Während in Deutschland die Telemedizin noch Neuland ist, haben sich ausländische Patienten längst an Online-Sprechstunden gewöhnt. Das britische Portal Zava (ehemals DrEd) ermöglicht seit 2011 Arzttermine via Internet rund um die Uhr für 35 Krankheitsbilder. Der behandelnde Mediziner kann sogar Rezepte ausstellen, die Medikamente sind über Versandapotheken erhältlich. Das telemedizinische Zentrum Medgate aus der Schweiz bietet einen ähnlichen Dienst an, allerdings bei allen Symptomen. Hier nehmen rund 200 Schweizer Apotheken am Projekt teil.
Bessere Diagnostik dank Apps und Künstlicher Intelligenz
Digitale Technologien vereinfachen nicht nur die Arbeitsabläufe, sondern ermöglichen auch frühere und präzisere Diagnosen. So konnte Prof. Dr. Holger Hänßle von der Universitätsklinik Heidelberg 2018 beweisen, dass ein Computeralgorithmus schwarzen Hautkrebs besser als erfahrene Hautärzte erkannte. Das künstlich neuronale Netzwerk war zuvor mit über 100.000 Bildern trainiert worden, um das maligne Melanom von harmlosen Muttermalen unterscheiden zu können. Nur 13 von 58 Dermatologen schnitten besser als der Rechner ab.
Darüber hinaus zeigte eine Studie der Universität Stanford, dass ein Computer Lungenentzündungen auf Röntgenaufnahmen zuverlässiger als Radiologen erfassen konnte. Prof. Dr. Stefan Schönberg, Präsident der Deutschen Röntgengesellschaft, spricht sich für eine Datenbank aus, in der Laborwerte und Patientenaufnahmen mit KI-Algorithmen ausgewertet werden. In die gleiche Richtung geht auch das Bundesministerium für Bildung und Forschung: zwei Big Data Zentren in Berlin und in Dresden/Leipzig sollen Ärzten und Forschern standortübergreifende Daten zur Verfügung stellen. Dank digitaler Technik steht möglicherweise auch bei der Diagnose von Parkinson ein Durchbruch bevor.
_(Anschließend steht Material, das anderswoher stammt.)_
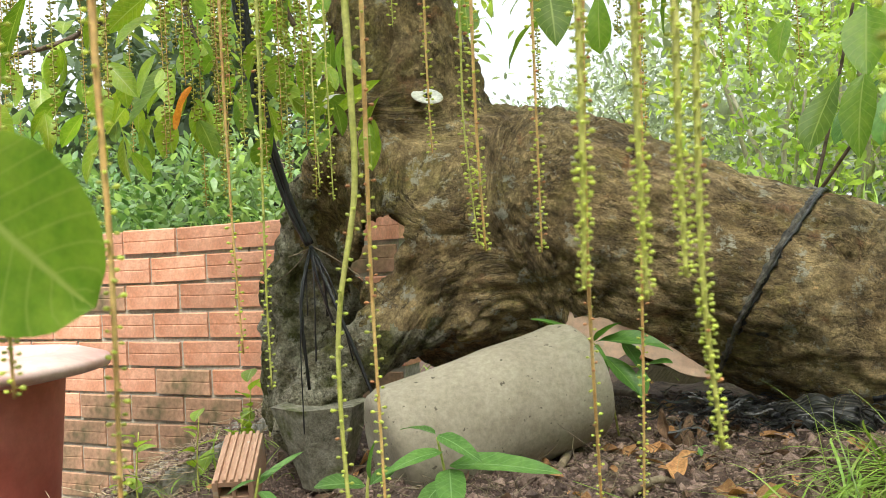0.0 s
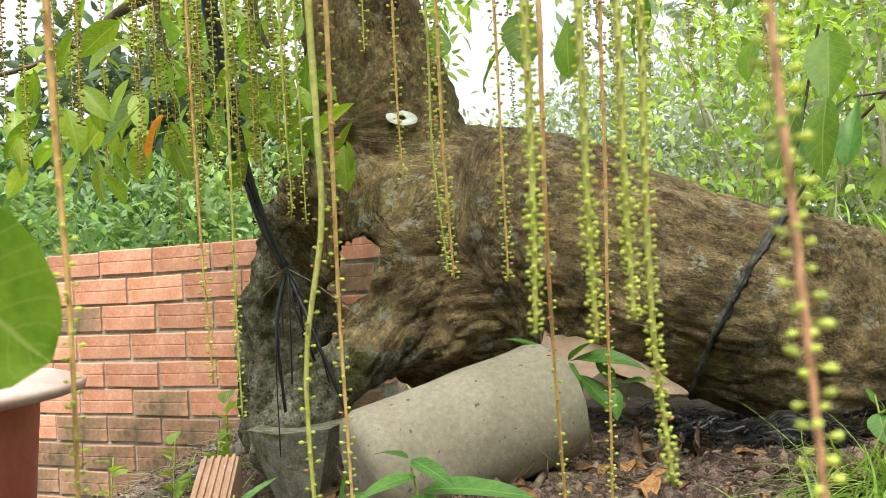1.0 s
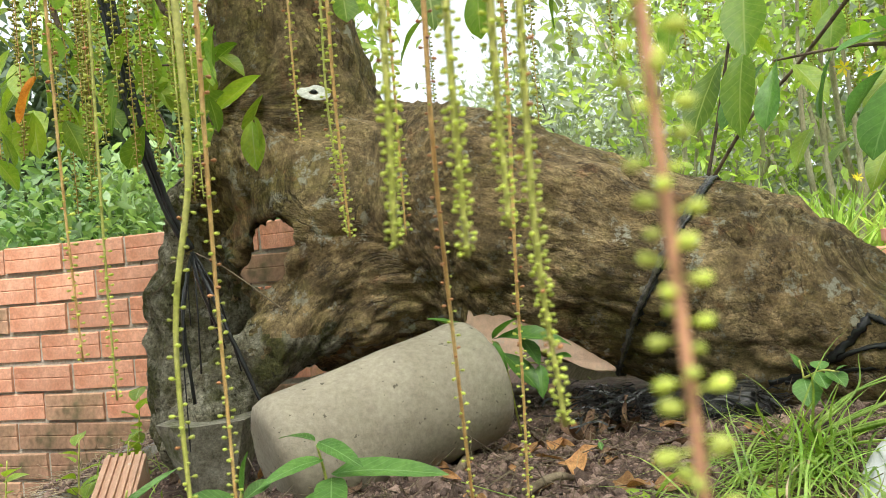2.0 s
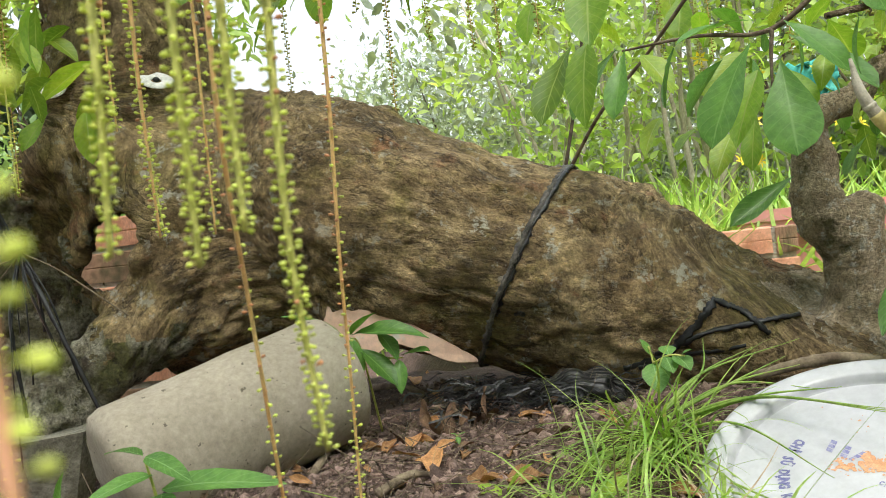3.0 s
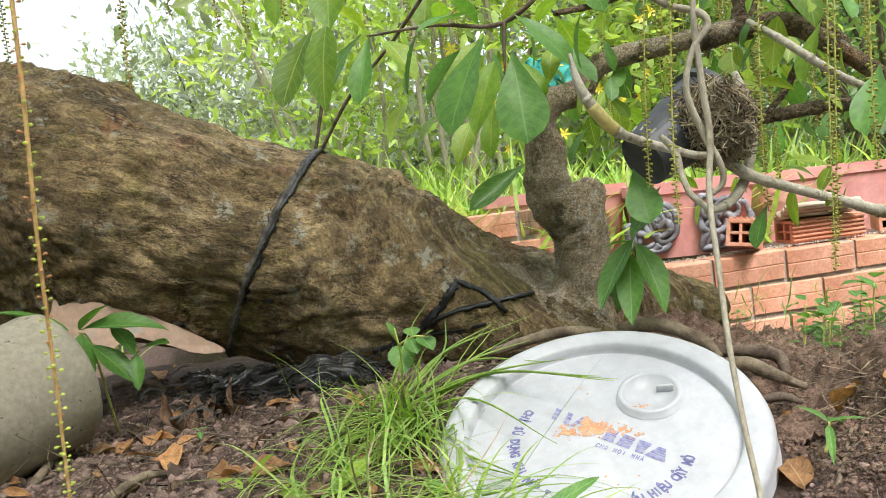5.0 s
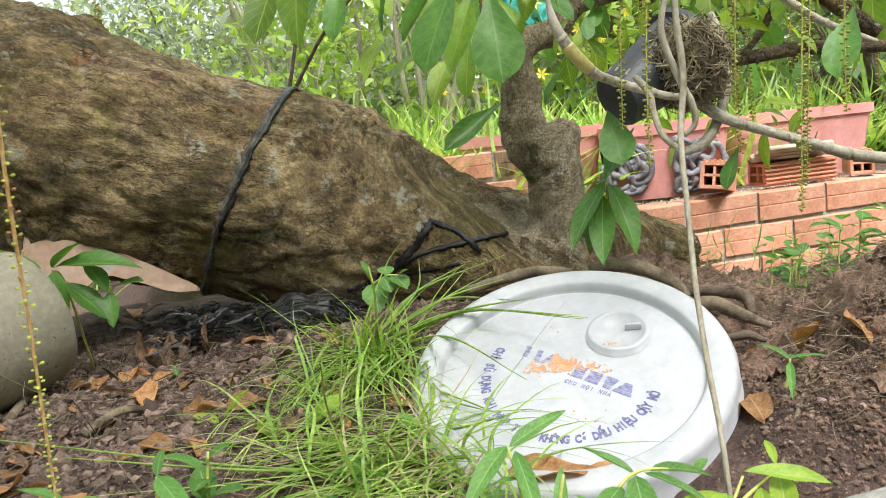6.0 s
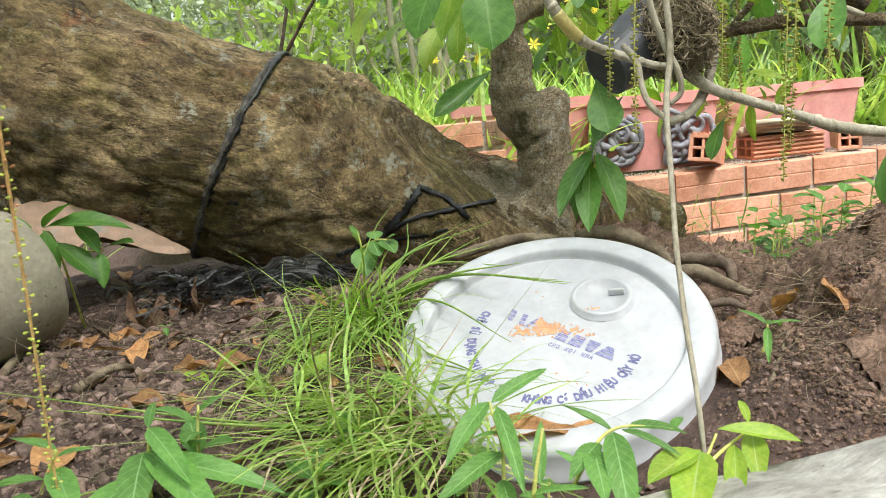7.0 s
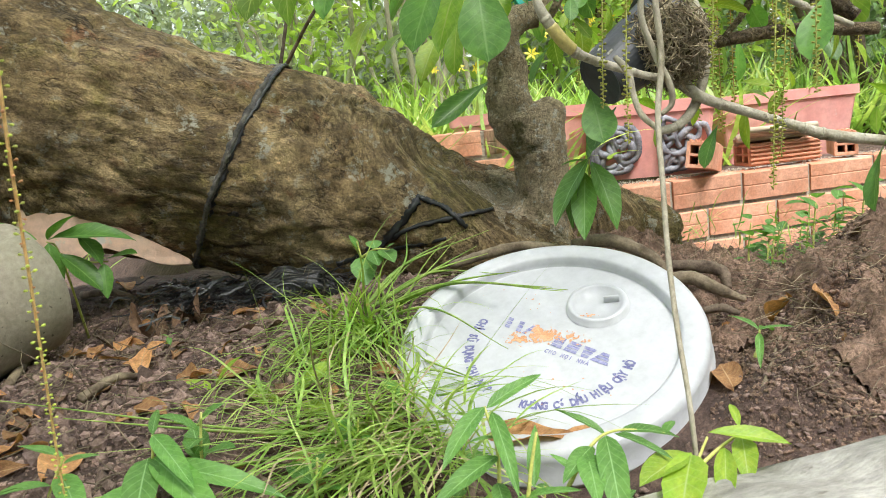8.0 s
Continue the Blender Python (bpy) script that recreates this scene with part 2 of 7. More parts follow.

Das Universitätsklinikum Dresden führte 2017 die „iPrognosis“ App ein. Anhand von Bewegungs- und Sprachmustern stellt die als internationales Forschungsprojekt entwickelte Software Auffälligkeiten frühzeitig fest. Die neurodegenerative Erkrankung, die allein in Deutschland 300.000 Menschen betrifft, wird oft in einem späten Stadium erkannt, bei dem die Schäden an den Nervenzellen bereits irreversibel sind. Eine frühe Diagnose mithilfe der App könnte die Lebensqualität der Patienten verbessern und den Krankheitsfortschritt verlangsamen.